▸ **Given task**
Leaving out the pictures, retype all the material exactly.

▸ **Raw data**

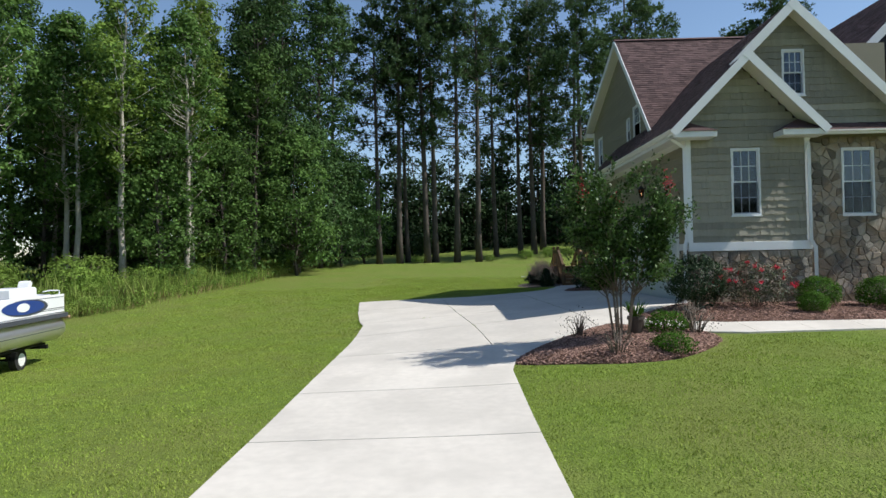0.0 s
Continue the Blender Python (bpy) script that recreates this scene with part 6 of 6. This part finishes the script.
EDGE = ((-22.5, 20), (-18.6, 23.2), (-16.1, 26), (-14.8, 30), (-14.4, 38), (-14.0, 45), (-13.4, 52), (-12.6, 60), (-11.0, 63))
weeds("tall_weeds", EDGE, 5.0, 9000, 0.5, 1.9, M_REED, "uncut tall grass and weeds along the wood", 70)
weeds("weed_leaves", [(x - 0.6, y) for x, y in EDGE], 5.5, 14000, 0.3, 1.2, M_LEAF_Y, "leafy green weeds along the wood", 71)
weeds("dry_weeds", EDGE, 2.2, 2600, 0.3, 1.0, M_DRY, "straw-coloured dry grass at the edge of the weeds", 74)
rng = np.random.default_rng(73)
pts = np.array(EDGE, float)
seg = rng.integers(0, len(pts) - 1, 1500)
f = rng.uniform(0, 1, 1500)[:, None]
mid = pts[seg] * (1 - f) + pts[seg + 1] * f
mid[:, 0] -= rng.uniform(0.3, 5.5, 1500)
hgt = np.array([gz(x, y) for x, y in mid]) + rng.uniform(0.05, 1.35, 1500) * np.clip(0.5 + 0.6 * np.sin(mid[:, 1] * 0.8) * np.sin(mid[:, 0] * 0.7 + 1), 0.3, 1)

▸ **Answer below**
0.0 s
Continue the Blender Python (bpy) script that recreates this scene with part 6 of 6. This part finishes the script.
EDGE = ((-22.5, 20), (-18.6, 23.2), (-16.1, 26), (-14.8, 30), (-14.4, 38), (-14.0, 45), (-13.4, 52), (-12.6, 60), (-11.0, 63))
weeds("tall_weeds", EDGE, 5.0, 9000, 0.5, 1.9, M_REED, "uncut tall grass and weeds along the wood", 70)
weeds("weed_leaves", [(x - 0.6, y) for x, y in EDGE], 5.5, 14000, 0.3, 1.2, M_LEAF_Y, "leafy green weeds along the wood", 71)
weeds("dry_weeds", EDGE, 2.2, 2600, 0.3, 1.0, M_DRY, "straw-coloured dry grass at the edge of the weeds", 74)
rng = np.random.default_rng(73)
pts = np.array(EDGE, float)
seg = rng.integers(0, len(pts) - 1, 1500)
f = rng.uniform(0, 1, 1500)[:, None]
mid = pts[seg] * (1 - f) + pts[seg + 1] * f
mid[:, 0] -= rng.uniform(0.3, 5.5, 1500)
hgt = np.array([gz(x, y) for x, y in mid]) + rng.uniform(0.05, 1.35, 1500) * np.clip(0.5 + 0.6 * np.sin(mid[:, 1] * 0.8) * np.sin(mid[:, 0] * 0.7 + 1), 0.3, 1)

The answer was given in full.